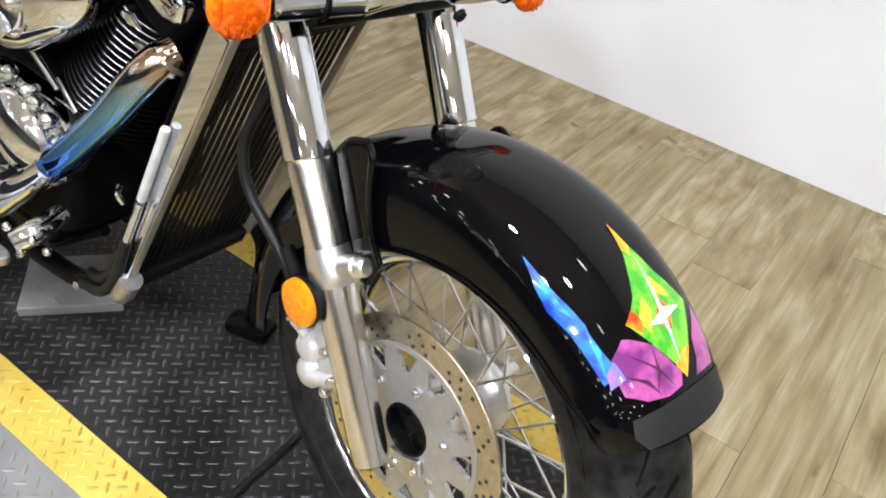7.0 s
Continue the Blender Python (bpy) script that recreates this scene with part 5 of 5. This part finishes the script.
B("hose_sleeve", rod((-0.069, -0.149, 0.523), (-0.118, -0.149, 0.388), 0.0068, 14, round_end=0.001), LABEL, "white sleeve on a hose", rad)
B("hose_sleeve", rod((-0.120, -0.149, 0.382), (-0.152, -0.149, 0.298), 0.0066, 14, round_end=0.001), CHROME_DULL, "", rad)
B("drain_hose", tube([(-0.152, -0.149, 0.298), (-0.178, -0.149, 0.22), (-0.215, -0.15, 0.165), (-0.28, -0.14, 0.14)], 0.009, 12, 5), HOSE, "black hose", rad)

# floorboard, side stand
fbm = Matrix.Translation((0, 0, 0.246))
board = B("floorboard", slab(rounded([(-0.66, -0.258), (-0.275, -0.258), (-0.257, -0.268), (-0.262, -0.285), (-0.318, -0.358), (-0.345, -0.368), (-0.66, -0.368)], 0.012), 0.014, fbm, 0.004), CAST, "cast aluminium rider footboard with a rubber pad")
B("board_pad", slab(rounded([(-0.65, -0.277), (-0.305, -0.277), (-0.292, -0.287), (-0.338, -0.350), (-0.65, -0.350)], 0.006), 0.004, fbm @ Matrix.Translation((0, 0, 0.0120)), 0.001), RUBBER, "black rubber pad with a grid of ribs", board)
for k in range(6):
    B("pad_rib", box(-0.645, -0.308 - 0.0075 * k, -0.2835 - k * 0.012, -0.2805 - k * 0.012, 0.0155, 0.0178, 0.0006, 1, m=fbm), RUBBER, "", board)
for k in range(16):
    B("pad_rib", box(-0.3435 - k * 0.019, -0.3405 - k * 0.019, -0.347, -0.279, 0.0155, 0.0170, 0.0006, 1, m=fbm), RUBBER, "", board)
B("board_hinge", tube([(-0.285, -0.245, 0.262), (-0.275, -0.215, 0.275), (-0.285, -0.165, 0.285)], [0.017, 0.020, 0.016], 14, 4), CHROME, "", board)
for c in ((-0.258, -0.232, 0.275), (-0.270, -0.244, 0.250), (-0.295, -0.215, 0.272), (-0.250, -0.215, 0.252), (-0.300, -0.245, 0.282)):
    B("hinge_bolt", ball(c, 0.0075, 0.0075, 0.0075, 12, 8), CHROME_DULL, "", board)
B("engine_guard", box(-0.62, -0.40, -0.12, 0.10, 0.125, 0.175, 0.02, 3), ENAMEL, "black sump under the engine")
B("frame_brace", rod((-0.470, -0.06, 0.080), (-0.330, -0.06, 0.185), 0.011, 12, round_end=0.002), ENAMEL, "black diagonal brace under the engine")
B("drain_bolt", rod((-0.318, -0.118, 0.104), (-0.316, -0.132, 0.106), 0.0075, 8, round_end=0.002), CHROME_DULL, "small bright bolt")
B("cable_clip", tube([(-0.186, -0.135, 0.372), (-0.176, -0.145, 0.366), (-0.170, -0.140, 0.352)], 0.0045, 8, 4), CHROME_DULL, "small bright clip")
B("lower_hose", tube([(-0.190, -0.130, 0.250), (-0.205, -0.135, 0.205), (-0.240, -0.135, 0.168), (-0.285, -0.120, 0.150)], 0.009, 12, 5), HOSE, "short black hose")
stand = B("side_stand", tube([(-0.21, 0.125, 0.25), (-0.160, 0.150, 0.17), (-0.135, 0.125, 0.08), (-0.125, 0.105, 0.030)], [0.020, 0.017, 0.015, 0.015], 12, 5), ENAMEL, "black side stand")
B("stand_foot", slab(rounded([(-0.045, -0.026), (0.040, -0.026), (0.045, 0.026), (-0.045, 0.026)], 0.012), 0.024, pose(-0.122, 0.100, 0.0035, 6.5, 0, 20), 0.005), ENAMEL, "", stand)

# rear wheel, seen only past the engine
rw = BODY @ pose(-1.255, 0, 0)
rear = part("rear_wheel", lathe(tyre_prof, 64, pose(0, 0, 0.315, 90, 0, 0), closed=True), TYRE, bike, "black rear tyre", rw)
part("rear_rim", lathe(rim_prof, 48, pose(0, 0, 0.315, 90, 0, 0), closed=True), CHROME, rear, "", rw)
rings = []
for k in range(25):
    a = radians(20 + 150 * k / 24)
    rings.append([Vector((-1.255 + (0.37 - 0.05 * (abs(y) / 0.1) ** 3) * math.cos(a), y, 0.315 + (0.37 - 0.05 * (abs(y) / 0.1) ** 3) * math.sin(a))) for y in np.linspace(-0.1, 0.1, 13)])
b = loft(rings, closed=False, caps=False)
bmesh.ops.solidify(b, geom=b.faces[:], thickness=0.003)
B("rear_fender", b, PAINT, "gloss black rear fender", angle=60)

# support block under the engine
block_m = pose(-0.845, 0.025, DECK, 0, 0, 49)
blk = thing("support_block", "low support block with a silver checker-plate top on the platform", "block", at=block_m)
part("block_body", box(-0.092, 0.092, -0.075, 0.075, 0, 0.022, 0.003), DECK_SILVER, blk)
tagged(part("treads", treads(-0.09, 0.09, -0.073, 0.073, 0.022, 0.03), DECK_SILVER, blk), kind="stuff")

# ---- floor planks, and a crack in them by the platform ----
crack = bmesh.new()
last = None
cr = random.Random(3)
pts = smooth_path([(-0.292, -0.247, 0), (-0.286, -0.30, 0), (-0.285, -0.345, 0), (-0.282, -0.398, 0), (-0.272, -0.416, 0), (-0.250, -0.420, 0), (-0.230, -0.430, 0), (-0.205, -0.431, 0), (-0.185, -0.446, 0), (-0.161, -0.460, 0), (-0.13, -0.47, 0), (-0.09, -0.50, 0)], 5)
for i, p in enumerate(pts):
    d = (pts[min(i + 1, len(pts) - 1)] - pts[max(i - 1, 0)]).normalized()
    n = Vector((-d.y, d.x, 0)) * (0.0006 + 0.0007 * cr.random())
    p = p + Vector((cr.uniform(-1, 1), cr.uniform(-1, 1), 0)) * 0.0012 + Vector((0, 0, FLOOR + 0.0004))
    pair = (crack.verts.new(p - n), crack.verts.new(p + n))
    if last:
        crack.faces.new((last[0], last[1], pair[1], pair[0]))
    last = pair
part("crack", crack, GRIME, floor, "thin dark crack across the planks", smooth=False)
torn = slab(rounded([(-0.286, -0.416), (-0.276, -0.412), (-0.262, -0.426), (-0.236, -0.433), (-0.228, -0.442), (-0.250, -0.438), (-0.272, -0.428)], 0.003), 0.0008, Matrix.Translation((0, 0, FLOOR + 0.0002)))
part("torn_edge", torn, mat("torn_vinyl", (0.22, 0.22, 0.215), 0.6, grain=0.3, scale=120), floor, "grey torn edge of vinyl", smooth=False)

PW, PL, GAP = 0.152, 1.22, 0.0007
plank_me = finish(box(0, PW - GAP, 0, PL - GAP, -0.004, 0, 0.0007, 1), "plank", WOOD, smooth=False)
rng = random.Random(7)
nx = int((2.6 - X0) / PW)
for i in range(nx + 1):
    x = X0 + i * PW
    y = -2.3 - rng.random() * PL
    while y < Y1:
        ob = new("plank", plank_me)
        ob.parent = floor
        sy = 1.0
        if y + PL > Y1:
            sy = (Y1 - y) / PL
        ob.matrix_basis = Matrix.Translation((x, y, FLOOR)) @ Matrix.Diagonal((1, sy, 1, 1))
        y += PL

:::::

- **SHORT TASK**
Reproduce the material above verbatim; omit every picture.

- **TASK ANSWER**
7.0 s
Continue the Blender Python (bpy) script that recreates this scene with part 5 of 5. This part finishes the script.
B("hose_sleeve", rod((-0.069, -0.149, 0.523), (-0.118, -0.149, 0.388), 0.0068, 14, round_end=0.001), LABEL, "white sleeve on a hose", rad)
B("hose_sleeve", rod((-0.120, -0.149, 0.382), (-0.152, -0.149, 0.298), 0.0066, 14, round_end=0.001), CHROME_DULL, "", rad)
B("drain_hose", tube([(-0.152, -0.149, 0.298), (-0.178, -0.149, 0.22), (-0.215, -0.15, 0.165), (-0.28, -0.14, 0.14)], 0.009, 12, 5), HOSE, "black hose", rad)

# floorboard, side stand
fbm = Matrix.Translation((0, 0, 0.246))
board = B("floorboard", slab(rounded([(-0.66, -0.258), (-0.275, -0.258), (-0.257, -0.268), (-0.262, -0.285), (-0.318, -0.358), (-0.345, -0.368), (-0.66, -0.368)], 0.012), 0.014, fbm, 0.004), CAST, "cast aluminium rider footboard with a rubber pad")
B("board_pad", slab(rounded([(-0.65, -0.277), (-0.305, -0.277), (-0.292, -0.287), (-0.338, -0.350), (-0.65, -0.350)], 0.006), 0.004, fbm @ Matrix.Translation((0, 0, 0.0120)), 0.001), RUBBER, "black rubber pad with a grid of ribs", board)
for k in range(6):
    B("pad_rib", box(-0.645, -0.308 - 0.0075 * k, -0.2835 - k * 0.012, -0.2805 - k * 0.012, 0.0155, 0.0178, 0.0006, 1, m=fbm), RUBBER, "", board)
for k in range(16):
    B("pad_rib", box(-0.3435 - k * 0.019, -0.3405 - k * 0.019, -0.347, -0.279, 0.0155, 0.0170, 0.0006, 1, m=fbm), RUBBER, "", board)
B("board_hinge", tube([(-0.285, -0.245, 0.262), (-0.275, -0.215, 0.275), (-0.285, -0.165, 0.285)], [0.017, 0.020, 0.016], 14, 4), CHROME, "", board)
for c in ((-0.258, -0.232, 0.275), (-0.270, -0.244, 0.250), (-0.295, -0.215, 0.272), (-0.250, -0.215, 0.252), (-0.300, -0.245, 0.282)):
    B("hinge_bolt", ball(c, 0.0075, 0.0075, 0.0075, 12, 8), CHROME_DULL, "", board)
B("engine_guard", box(-0.62, -0.40, -0.12, 0.10, 0.125, 0.175, 0.02, 3), ENAMEL, "black sump under the engine")
B("frame_brace", rod((-0.470, -0.06, 0.080), (-0.330, -0.06, 0.185), 0.011, 12, round_end=0.002), ENAMEL, "black diagonal brace under the engine")
B("drain_bolt", rod((-0.318, -0.118, 0.104), (-0.316, -0.132, 0.106), 0.0075, 8, round_end=0.002), CHROME_DULL, "small bright bolt")
B("cable_clip", tube([(-0.186, -0.135, 0.372), (-0.176, -0.145, 0.366), (-0.170, -0.140, 0.352)], 0.0045, 8, 4), CHROME_DULL, "small bright clip")
B("lower_hose", tube([(-0.190, -0.130, 0.250), (-0.205, -0.135, 0.205), (-0.240, -0.135, 0.168), (-0.285, -0.120, 0.150)], 0.009, 12, 5), HOSE, "short black hose")
stand = B("side_stand", tube([(-0.21, 0.125, 0.25), (-0.160, 0.150, 0.17), (-0.135, 0.125, 0.08), (-0.125, 0.105, 0.030)], [0.020, 0.017, 0.015, 0.015], 12, 5), ENAMEL, "black side stand")
B("stand_foot", slab(rounded([(-0.045, -0.026), (0.040, -0.026), (0.045, 0.026), (-0.045, 0.026)], 0.012), 0.024, pose(-0.122, 0.100, 0.0035, 6.5, 0, 20), 0.005), ENAMEL, "", stand)

# rear wheel, seen only past the engine
rw = BODY @ pose(-1.255, 0, 0)
rear = part("rear_wheel", lathe(tyre_prof, 64, pose(0, 0, 0.315, 90, 0, 0), closed=True), TYRE, bike, "black rear tyre", rw)
part("rear_rim", lathe(rim_prof, 48, pose(0, 0, 0.315, 90, 0, 0), closed=True), CHROME, rear, "", rw)
rings = []
for k in range(25):
    a = radians(20 + 150 * k / 24)
    rings.append([Vector((-1.255 + (0.37 - 0.05 * (abs(y) / 0.1) ** 3) * math.cos(a), y, 0.315 + (0.37 - 0.05 * (abs(y) / 0.1) ** 3) * math.sin(a))) for y in np.linspace(-0.1, 0.1, 13)])
b = loft(rings, closed=False, caps=False)
bmesh.ops.solidify(b, geom=b.faces[:], thickness=0.003)
B("rear_fender", b, PAINT, "gloss black rear fender", angle=60)

# support block under the engine
block_m = pose(-0.845, 0.025, DECK, 0, 0, 49)
blk = thing("support_block", "low support block with a silver checker-plate top on the platform", "block", at=block_m)
part("block_body", box(-0.092, 0.092, -0.075, 0.075, 0, 0.022, 0.003), DECK_SILVER, blk)
tagged(part("treads", treads(-0.09, 0.09, -0.073, 0.073, 0.022, 0.03), DECK_SILVER, blk), kind="stuff")

# ---- floor planks, and a crack in them by the platform ----
crack = bmesh.new()
last = None
cr = random.Random(3)
pts = smooth_path([(-0.292, -0.247, 0), (-0.286, -0.30, 0), (-0.285, -0.345, 0), (-0.282, -0.398, 0), (-0.272, -0.416, 0), (-0.250, -0.420, 0), (-0.230, -0.430, 0), (-0.205, -0.431, 0), (-0.185, -0.446, 0), (-0.161, -0.460, 0), (-0.13, -0.47, 0), (-0.09, -0.50, 0)], 5)
for i, p in enumerate(pts):
    d = (pts[min(i + 1, len(pts) - 1)] - pts[max(i - 1, 0)]).normalized()
    n = Vector((-d.y, d.x, 0)) * (0.0006 + 0.0007 * cr.random())
    p = p + Vector((cr.uniform(-1, 1), cr.uniform(-1, 1), 0)) * 0.0012 + Vector((0, 0, FLOOR + 0.0004))
    pair = (crack.verts.new(p - n), crack.verts.new(p + n))
    if last:
        crack.faces.new((last[0], last[1], pair[1], pair[0]))
    last = pair
part("crack", crack, GRIME, floor, "thin dark crack across the planks", smooth=False)
torn = slab(rounded([(-0.286, -0.416), (-0.276, -0.412), (-0.262, -0.426), (-0.236, -0.433), (-0.228, -0.442), (-0.250, -0.438), (-0.272, -0.428)], 0.003), 0.0008, Matrix.Translation((0, 0, FLOOR + 0.0002)))
part("torn_edge", torn, mat("torn_vinyl", (0.22, 0.22, 0.215), 0.6, grain=0.3, scale=120), floor, "grey torn edge of vinyl", smooth=False)

PW, PL, GAP = 0.152, 1.22, 0.0007
plank_me = finish(box(0, PW - GAP, 0, PL - GAP, -0.004, 0, 0.0007, 1), "plank", WOOD, smooth=False)
rng = random.Random(7)
nx = int((2.6 - X0) / PW)
for i in range(nx + 1):
    x = X0 + i * PW
    y = -2.3 - rng.random() * PL
    while y < Y1:
        ob = new("plank", plank_me)
        ob.parent = floor
        sy = 1.0
        if y + PL > Y1:
            sy = (Y1 - y) / PL
        ob.matrix_basis = Matrix.Translation((x, y, FLOOR)) @ Matrix.Diagonal((1, sy, 1, 1))
        y += PL